▶ _Data lines_:
= = = =
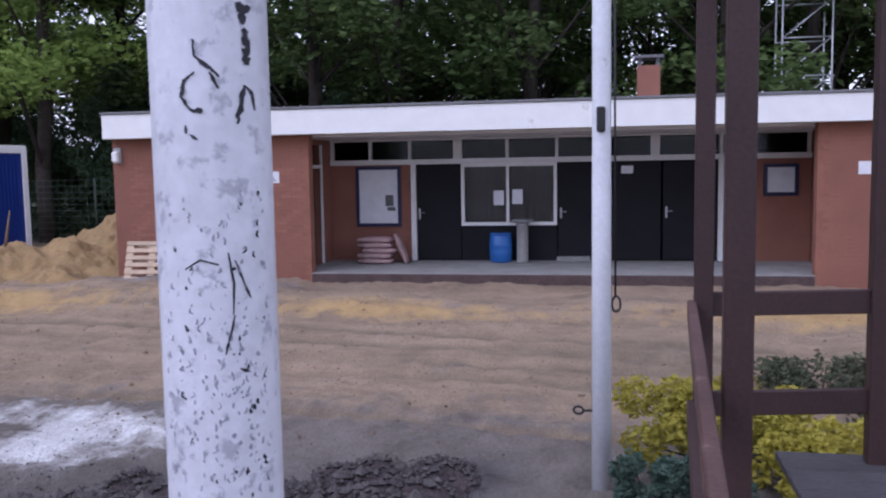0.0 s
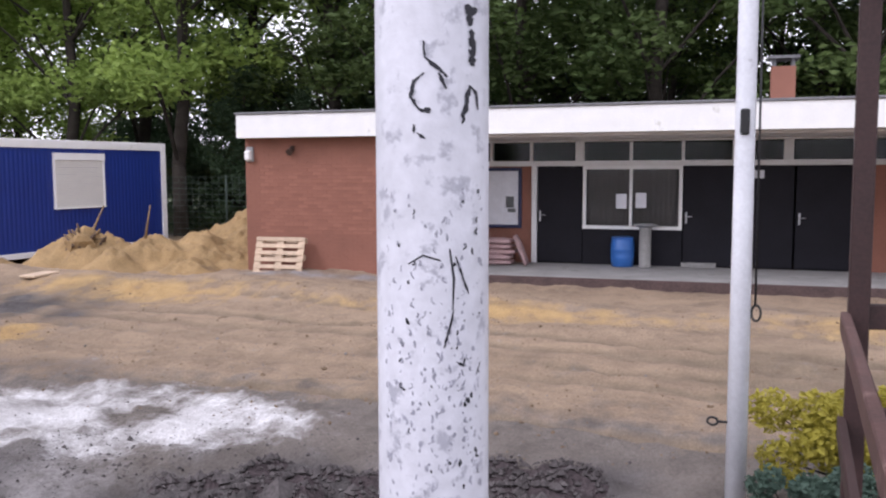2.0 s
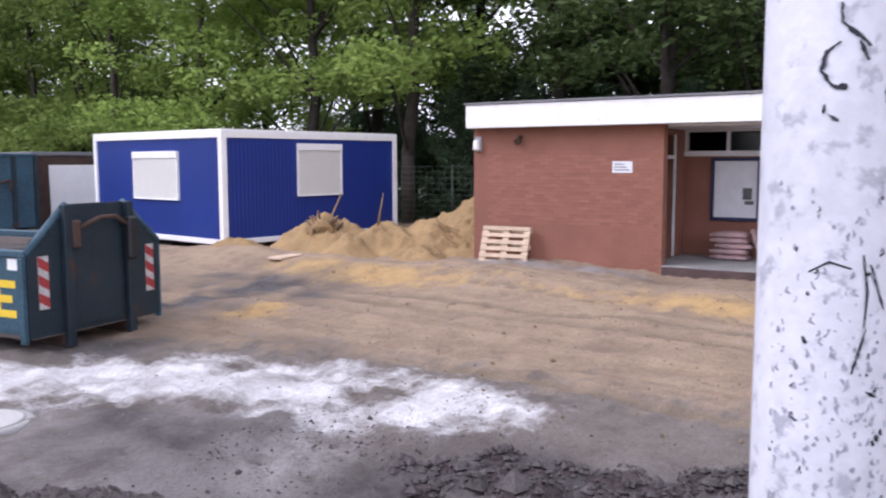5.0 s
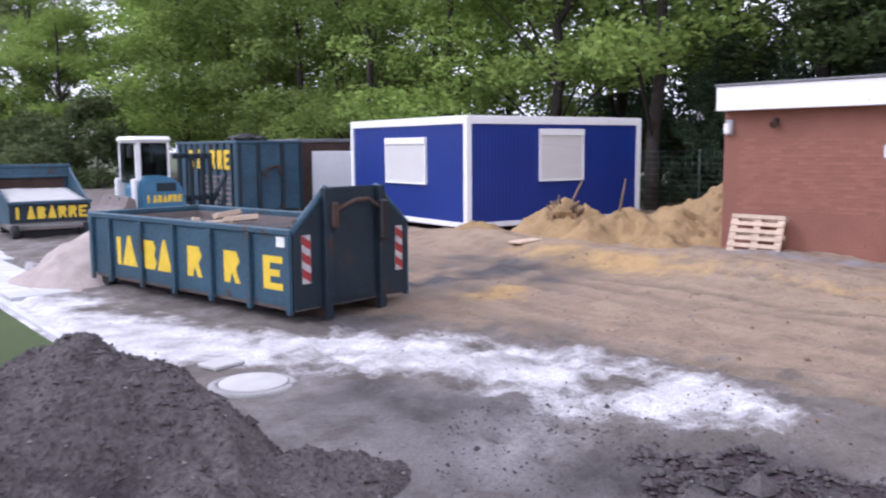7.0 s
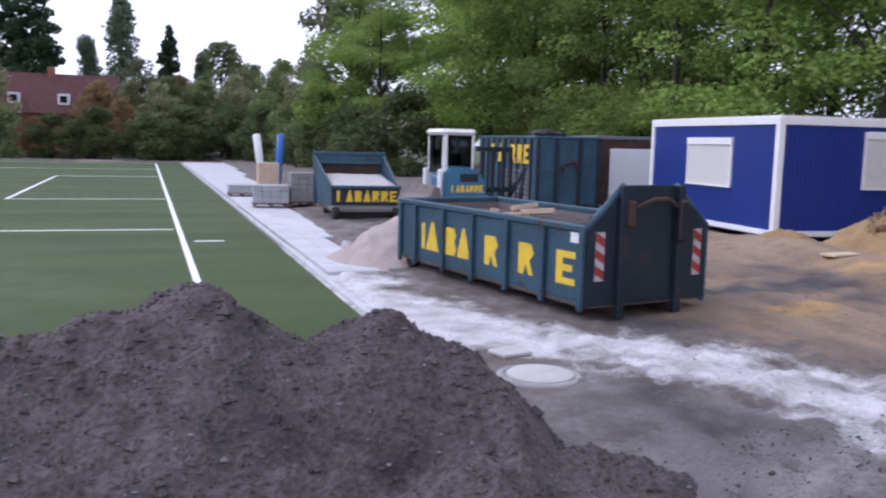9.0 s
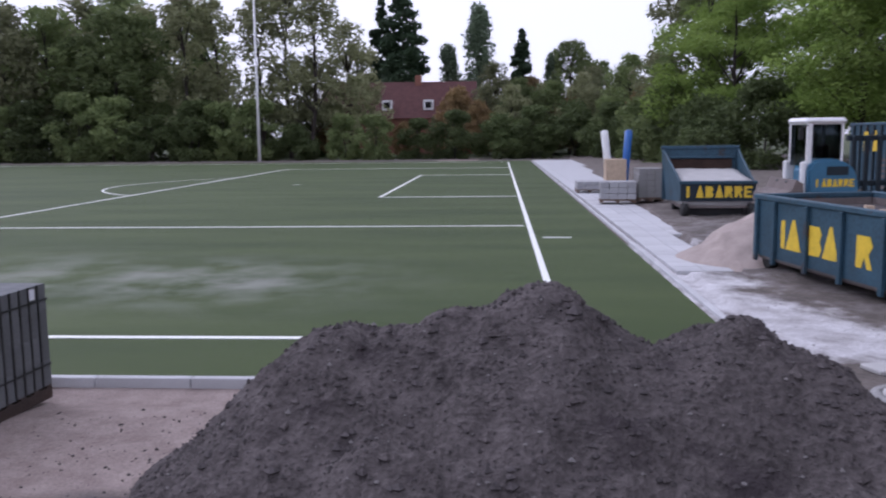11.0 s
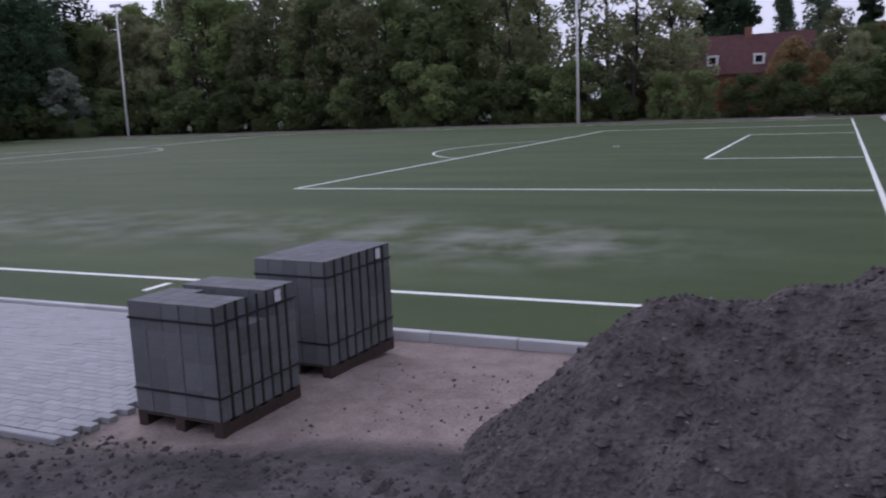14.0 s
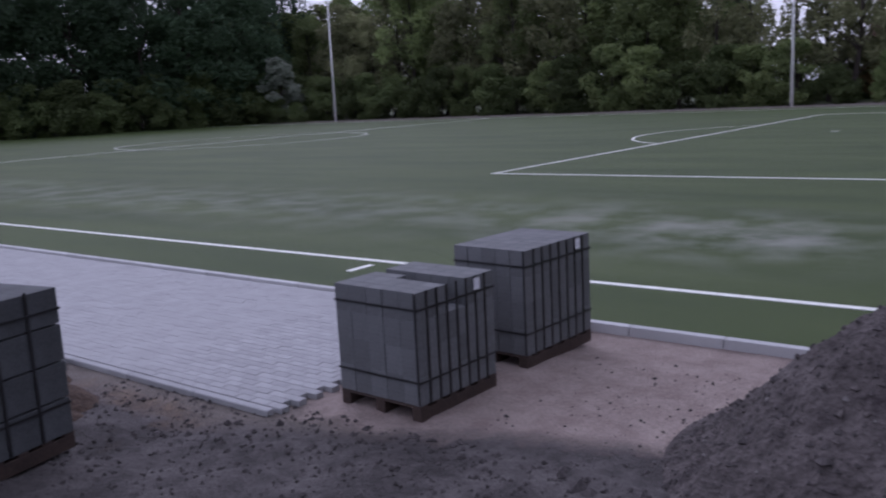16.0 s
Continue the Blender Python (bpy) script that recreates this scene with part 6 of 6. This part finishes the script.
= = = =
Omit the pictures, then quote the rest of the material above exactly.

▶ _Complete output_:
0.0 s
2.0 s
5.0 s
7.0 s
9.0 s
11.0 s
14.0 s
16.0 s
Continue the Blender Python (bpy) script that recreates this scene with part 6 of 6. This part finishes the script.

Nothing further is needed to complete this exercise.